Cleaning Up In Accra
Patience Alifo remembers well the moment she decided to become a climate change campaigner in Ghana; she was nineteen years old when by chance she stumbled upon a documentary on local TV about the young Kenyan environmental entrepreneur Tom Osborn: “He was doing amazing stuff with clean energy, and I realised we had the same problems in Ghana as they had in Kenya. So I did some research and worked out a plan for what I could do in Ghana”.
Alongside studying full-time at the Ghana Institute of Management and Public Administration, Patience decided to set up a small organisation to work with rural women, raising awareness of the environmental and health risks of cutting down trees from surrounding woodland, and encouraging the use of cleaner and healthier charcoal briquettes for cooking. She also became a representative of the Africa for Africa Youth Initiative, an organisation that encourages young Africans to engage with sustainable development solutions.
Mobilising Student Talent
For My Mark: My City, Patience mobilised a network of student friends she had got to know through her climate campaign efforts. The group met in Accra for an intense few hours planning what project would most meaningfully improve the sustainability of their city.
Collectively, they decided that the issue they could impact most was waste management, which can lead not only to unsanitary public spaces but also to flooding when plastic collects in urban waterways. The group decided that the most useful thing that could be done was to find a way to connect households with waste companies directly, through a mobile phone app, and then reward recyclers with e-vouchers for use in local supermarkets for goods that did not use plastic packaging. This would not only make the process of waste collection easier to organise, but it would also help cut down on waste.
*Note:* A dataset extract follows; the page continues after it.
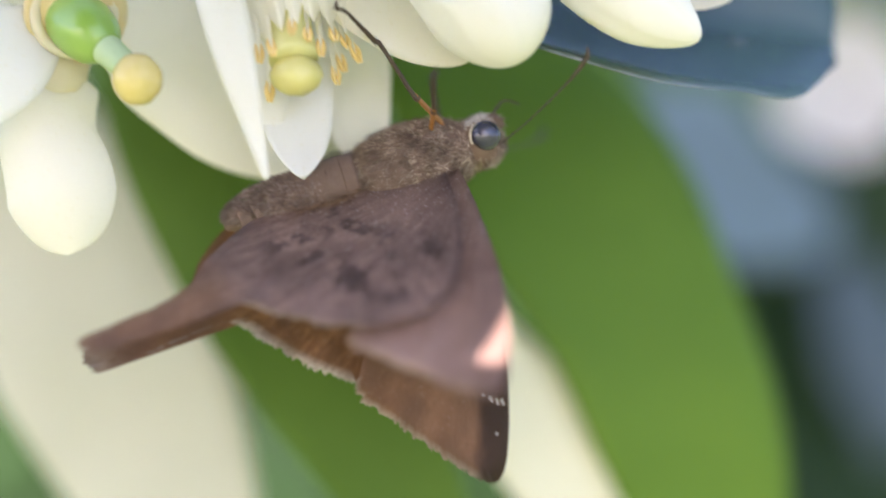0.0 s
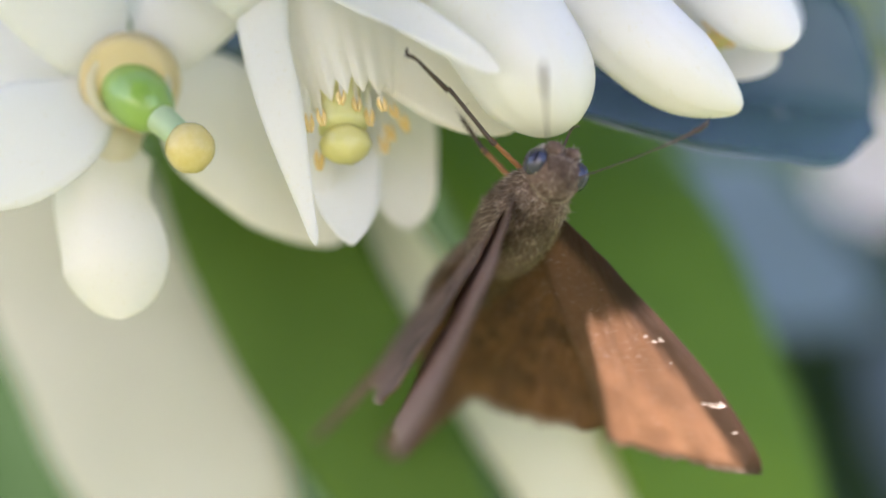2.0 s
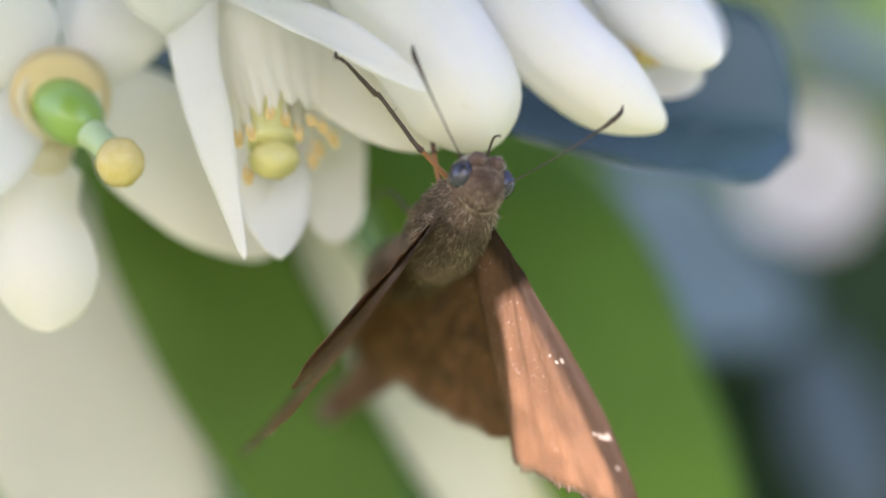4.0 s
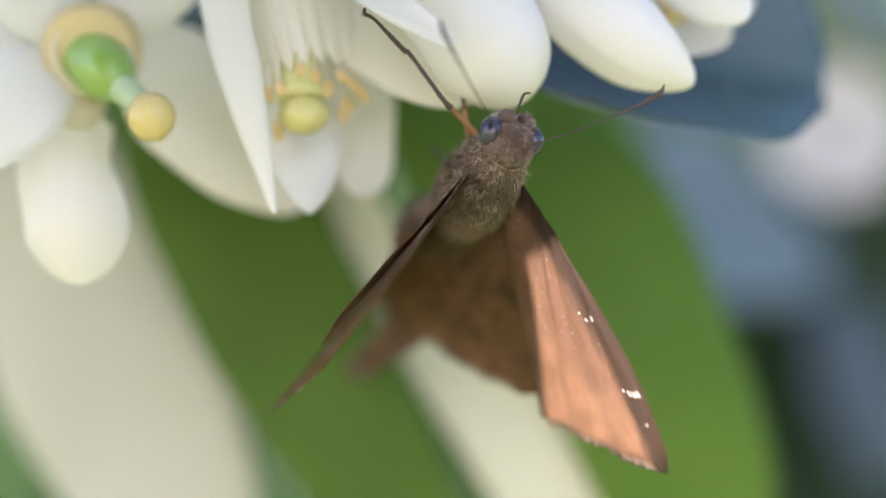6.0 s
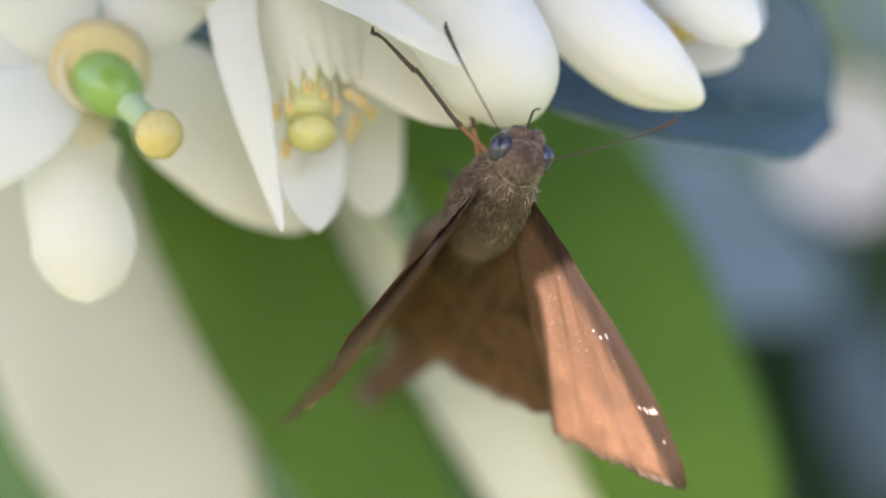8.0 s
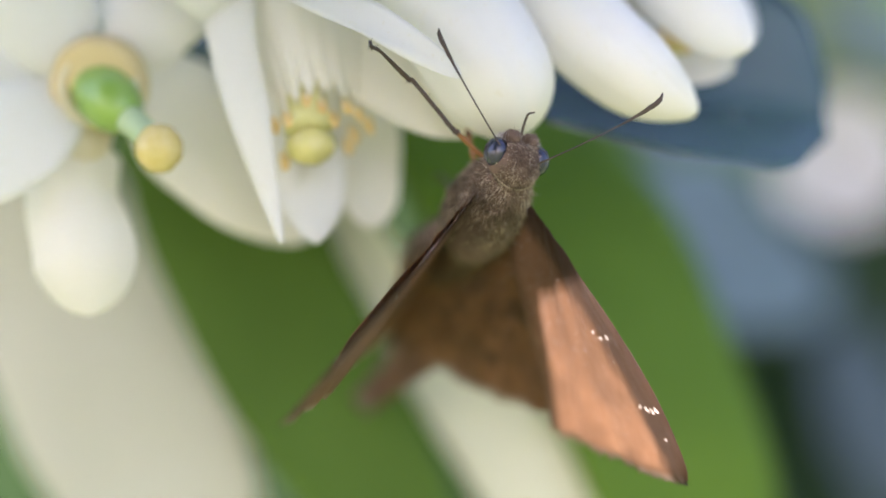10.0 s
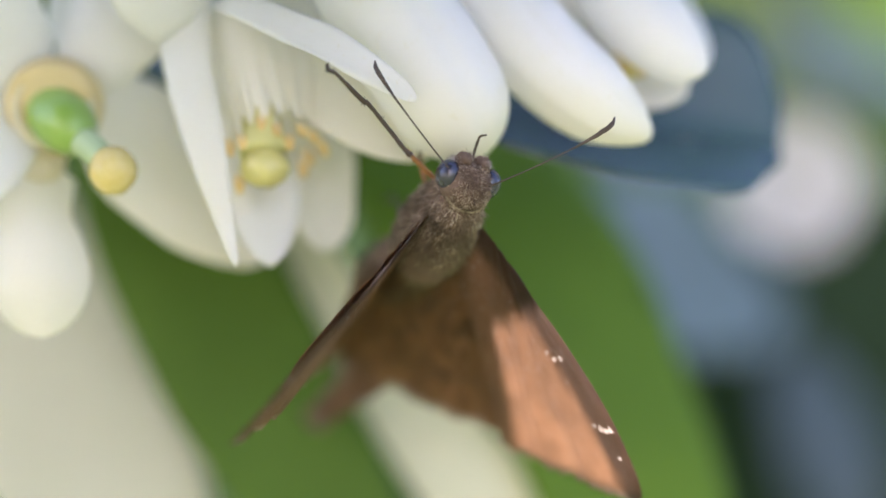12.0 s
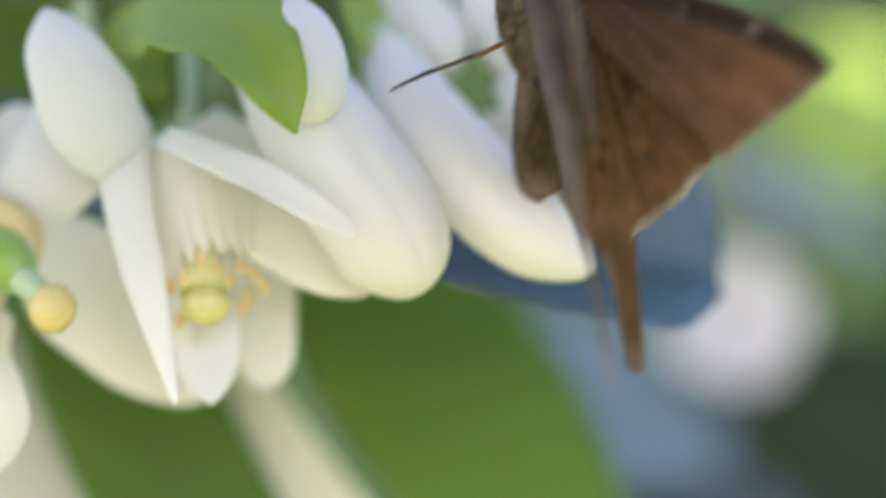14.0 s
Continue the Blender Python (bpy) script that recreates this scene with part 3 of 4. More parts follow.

Fortunately for Patience, one of her friends is an app developer, and they are currently designing the first prototypes for how it might work.
At the same time, in order to generate more potential sustainable solutions like this, Patience is planning to set up a network of student representatives for climate action across Ghana. As Patience notes, “I’m very inspired by Greta Thunberg and her work mobilising the young. I think I can influence so many young people, not just across Ghana but across the whole of Africa.”